The new encoding should reduce them, too, but it is not easy to estimate. We need implement an actual encoding and reencode all the Micheline values on Tezos context with it.

Who do enjoy this optimization?

The optimization reduces the used_bytes by 22%. First users of each contact after the optimization can use these saved bytes freely for a while. Once all the saved bytes are used, the users must burn storage fee again, but it should be 22% cheaper.

It may sound unfair for the past users of the contracts who pay the storage burn for some of future users as a result.
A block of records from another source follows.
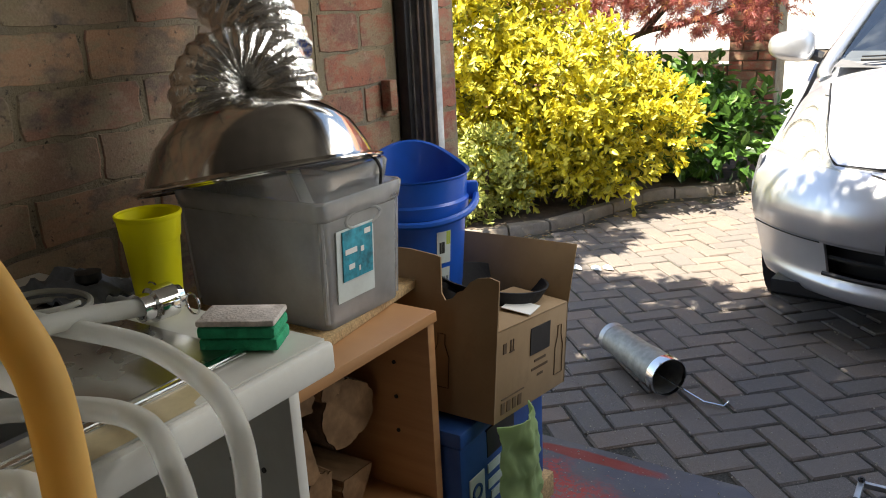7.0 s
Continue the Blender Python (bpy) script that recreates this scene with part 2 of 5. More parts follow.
def glass(name, tint=(1, 1, 1), rough=0.0, mix=0.0, haze=(0.8, 0.8, 0.8), ior=1.45):
    """Clear glass or plastic; mix adds a milky, light-scattering share."""
    k = Nodes(name)
    k.set(tint, rough)
    k.b.inputs["Transmission Weight"].default_value = 1.0
    k.b.inputs["IOR"].default_value = ior
    if mix:
        df = k.n("BsdfDiffuse")
        c = k.ramp(k.noise(6, 4), [(0.3, tuple(h * 0.8 for h in haze)), (0.7, haze)])
        k.link(c, df.inputs[0])
        tl = k.n("BsdfTranslucent")
        k.link(c, tl.inputs[0])
        m1, m2 = k.n("MixShader", Fac=0.5), k.n("MixShader", Fac=mix)
        k.link(df.outputs[0], m1.inputs[1]), k.link(tl.outputs[0], m1.inputs[2])
        k.link(k.b.outputs[0], m2.inputs[1]), k.link(m1.outputs[0], m2.inputs[2])
        k.link(m2.outputs[0], k.out.inputs[0])
    return k.m


def thin_glass(name, tint=(0.9, 0.95, 0.95), gloss=0.12):
    """A pane: mostly see-through, with a clear reflection."""
    k = Nodes(name)
    tr, gl = k.n("BsdfTransparent"), k.n("BsdfGlossy", Roughness=0.02)
    tr.inputs[0].default_value = (*tint, 1)
    fr = k.n("Fresnel", IOR=1.5)
    add = k.n("Math")
    add.operation = "MULTIPLY_ADD"
    add.inputs[1].default_value, add.inputs[2].default_value = 1.4, gloss * 0.3
    k.link(fr.outputs[0], add.inputs[0])
    m = k.n("MixShader")
    k.link(add.outputs[0], m.inputs[0]), k.link(tr.outputs[0], m.inputs[1]), k.link(gl.outputs[0], m.inputs[2])
    k.link(m.outputs[0], k.out.inputs[0])
    return k.m


WINDSCREEN = thin_glass("windscreen_glass", (0.85, 0.92, 0.92), 0.4)
JAR_GLASS = thin_glass("jar_glass", (0.85, 0.9, 0.88), 0.3)
LENS = glass("headlamp_lens", (0.98, 0.98, 0.95), 0.05, 0.24, (0.84, 0.82, 0.72), 1.12)
def milky(name, share, haze):
    """Thin cloudy plastic: part of the light goes straight through, part is scattered, with a soft sheen."""
    k = Nodes(name)
    c = k.ramp(k.noise(7, 4), [(0.3, tuple(h * 0.93 for h in haze)), (0.7, haze)])
    df, tl, tr = k.n("BsdfDiffuse"), k.n("BsdfTranslucent"), k.n("BsdfTransparent")
    k.link(c, df.inputs[0]), k.link(c, tl.inputs[0])
    tr.inputs[0].default_value = (0.97, 0.98, 0.985, 1)
    gl = k.n("BsdfGlossy", Roughness=0.22)
    m1, m2, m3 = k.n("MixShader", Fac=0.3), k.n("MixShader"), k.n("MixShader")
    scuff = k.n("MapRange", **{"To Min": share * 0.7, "To Max": share * 1.3})
    k.link(k.noise(16, 5, 0.65), scuff.inputs[0])
    fr = k.n("Fresnel", IOR=1.35)
    k.link(df.outputs[0], m1.inputs[1]), k.link(tl.outputs[0], m1.inputs[2])
    k.link(scuff.outputs[0], m2.inputs[0]), k.link(tr.outputs[0], m2.inputs[1]), k.link(m1.outputs[0], m2.inputs[2])
    k.link(fr.outputs[0], m3.inputs[0]), k.link(m2.outputs[0], m3.inputs[1]), k.link(gl.outputs[0], m3.inputs[2])
    k.link(m3.outputs[0], k.out.inputs[0])
    return k.m


MILKY = milky("milky_polypropylene", 0.30, (0.985, 0.985, 0.985))
MILKY_CLEAR = milky("clearer_polypropylene", 0.2, (0.985, 0.985, 0.985))
SILICONE = glass("silicone_hose", (0.97, 0.97, 0.94), 0.25, 0.5, (0.92, 0.92, 0.86), 1.12)
SILICONE_AMBER = glass("amber_hose", (0.95, 0.62, 0.2), 0.25, 0.75, (0.95, 0.66, 0.26), 1.15)
CLEAR_TUBE = thin_glass("clear_tube", (0.88, 0.88, 0.84), 0.5)


def brushed(name, color, rough, stretch, strength=0.1):
    k = Nodes(name)
    streak = k.noise(30, 5, 0.6, stretch=stretch)
    cloud = k.noise(5, 4)
    k.set(k.ramp(streak, [(0.3, tuple(c * 0.85 for c in color)), (0.7, color)]), k.ramp(cloud, [(0.3, (rough,) * 3), (0.75, (rough * 1.7,) * 3)]), 1.0)
    k.bump(streak, strength, 0.0008)
    return k.m


POT_STEEL = brushed("pot_steel", (0.66, 0.64, 0.61), 0.065, (1, 1, 0.06), 0.06)
# same steel, darkened in colour for the shade inside the pot
POT_INSIDE = brushed("pot_steel_inside_shaded", (0.27, 0.27, 0.25), 0.26, (0.1, 0.1, 3), 0.1)
DOME_STEEL = brushed("polished_dome", (0.62, 0.60, 0.57), 0.09, (1, 1, 0.1), 0.04)
SINK_STEEL = brushed("sink_steel", (0.55, 0.54, 0.52), 0.22, (0.1, 2, 1), 0.1)
BRASS = plain("brass", (0.50, 0.39, 0.22), 0.36, 1.0, vary=0.4, scale=40)
COPPER = plain("copper_pipe", (0.72, 0.31, 0.13), 0.32, 1.0, vary=0.3, scale=15)


def foil():
    k = Nodes("aluminium_foil")
    crumple = k.n("TexVoronoi", Scale=85.0)
    mp = k.noise(20, 4)
    v = k.n("VectorMath")
    v.operation = "MULTIPLY_ADD"
    v.inputs[1].default_value = (0.06, 0.06, 0.06)
    k.link(mp, v.inputs[0]), k.link(k.coord(), v.inputs[2])
    k.link(v.outputs[0], crumple.inputs["Vector"])
    k.set((0.86, 0.855, 0.84), 0.24, 1.0)
    k.bump(k.mix(0.5, crumple.outputs["Distance"], k.noise(130, 3)), 0.6, 0.005)
    return k.m


FOIL = foil()
DUCT_TAPE = plain("duct_tape", (0.30, 0.31, 0.32), 0.4, 0.2, vary=0.3, scale=20, bump=0.3)


def wood(name, a, b, rough=0.5, scale=5.0, stretch=(1, 12, 12), bump=0.15):
    k = Nodes(name)
    g = k.noise(scale, 6, 0.6, stretch=stretch)
    c = k.ramp(g, [(0.3, a), (0.55, tuple((x + y) / 2 for x, y in zip(a, b))), (0.75, b)])
    c = k.mix(k.ramp(k.noise(3, 4), [(0.5, (0, 0, 0)), (0.8, (0.35,) * 3)]), c, tuple(x * 0.5 for x in a))
    k.set(c, rough)
    k.bump(g, bump, 0.001)
    return k.m


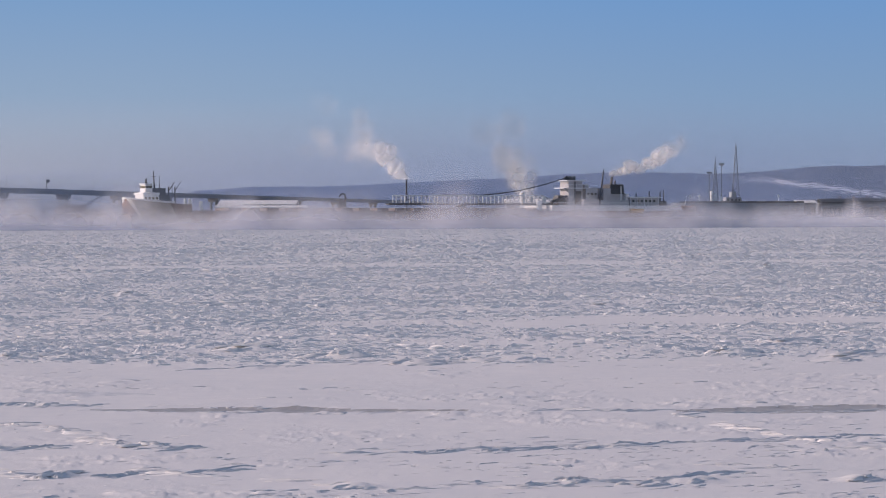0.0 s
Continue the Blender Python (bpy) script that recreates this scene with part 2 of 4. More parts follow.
def strip_mask(x, y, tone):
    """Where the wind has swept the ice bare: a few narrow lenses with frayed edges."""
    out = np.zeros_like(x)
    for x0, x1, y0, wid, sway, kind in STRIPS:
        if kind != tone:
            continue
        k = np.clip((x - x0) / (x1 - x0), 0, 1)
        mid = y0 - sway * k + 0.3 * (vnoise(x * 0.6, x * 0 + y0) - 0.5)
        half = wid * np.sin(np.pi * np.clip(k, 0.0, 1.0)) ** 0.6 * (0.5 + 0.8 * vnoise(x * 1.1 + 5, x * 0 + y0))
        fray = 0.55 + 0.9 * fbm(x * 1.6, y * 5.0, 3)
        out = np.maximum(out, step(half * fray - np.abs(y - mid), 0.0, 0.05) * ((x > x0) & (x < x1)))
    return out


def ice_height(x, y):
    rub = rubble_amount(x, y)
    drift = (fbm(x * 0.22 + y * 0.06, y * 0.35, 3) - 0.5) * 0.09
    thin = step(fbm(x * 0.45 + 2, y * 0.55 + 5, 2), 0.52, 0.70)
    close = 1 - step(y, 60, 75)
    h = drift * 0.6 + 0.016 * crust(x, y, 1.1, 3.4, 0.62, 3.0) * thin * (0.4 + 0.6 * close) + (0.007 * thin + 0.002) * crust(x, y, 3.4, 9.0, 0.60, 11.0) * close
    for pts, w, a in RIDGES:
        h = h + ridge_line(x, y, pts, w, a)
    for lx, ly, r, a in LUMPS:
        a = a * (0.8 if ly < 66 else 1.0)
        d2 = ((x - lx) / (r * 1.25)) ** 2 + (np.where(y < ly, 1.6, 0.7) * (y - ly) / (r * 0.6)) ** 2
        h = h + a * np.exp(-d2) * (0.6 + 0.7 * vnoise(x * 2.2 + lx + y * 1.5, y * 3.0))
    far = step(y, 110, 260)
    fine = 0.020 * crust(x, y, 1.3, 4.2, 0.50, 21.0) + 0.012 * crust(x, y, 3.8, 8.5, 0.52, 5.0)
    coarse = 0.050 * crust(x, y, 0.7, 1.8, 0.52, 33.0)
    h = h + rub * (fine + coarse * (0.3 + 0.9 * far))
    bare = np.maximum(strip_mask(x, y, 1), 0.0)
    return h * (1 - 0.75 * bare) - 0.025 * bare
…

But I find no reasonable way to reimburse.

How to implement actually

Which part of Tezos implementation must we change?

It is about the encoding and the type of Micheline is not touched at all. The encoding is upper compatible: no problem to load values in the original encoding.

It will be a new version of Micheline encoding. Therefore we will need to add a new Prot_env. Apart from the switching of the Proto_env, I think no protocol upgrade is required: new encoding will be applied automatically when someone updates the storage or a big_map binding of a contract.

If we want to have the reduction effect immediately, it is also possible to apply the new encoding to all the data at a protocol migration. The conversion requires gradual migration over multiple blocks since it needs to traverse all the contract directories.

Incompatibility

Not really an incompatibility, but something we must be careful.

Hash

Hashes are computed from the serialized value. The change of the encoding should affect the hash of values. Since big_maps use the hash of values as keys, we cannot use the new encoding for their keys. Otherwise, they would be broken. We must use the original encoding for big_map key hashing.

Not only for big_map key but any hashing of Michelson values cannot use this new encoding.

Pack

PACK serializes values using the encoding. If we would use the new encoding for them, the result would change. This is bad if the result bytes are hashed. PACK must keep using the original encoding. A new opcode like PACK2 would be required for packing with the new encoding. We need no new opcode for unpacking since the encoding is upper compatible.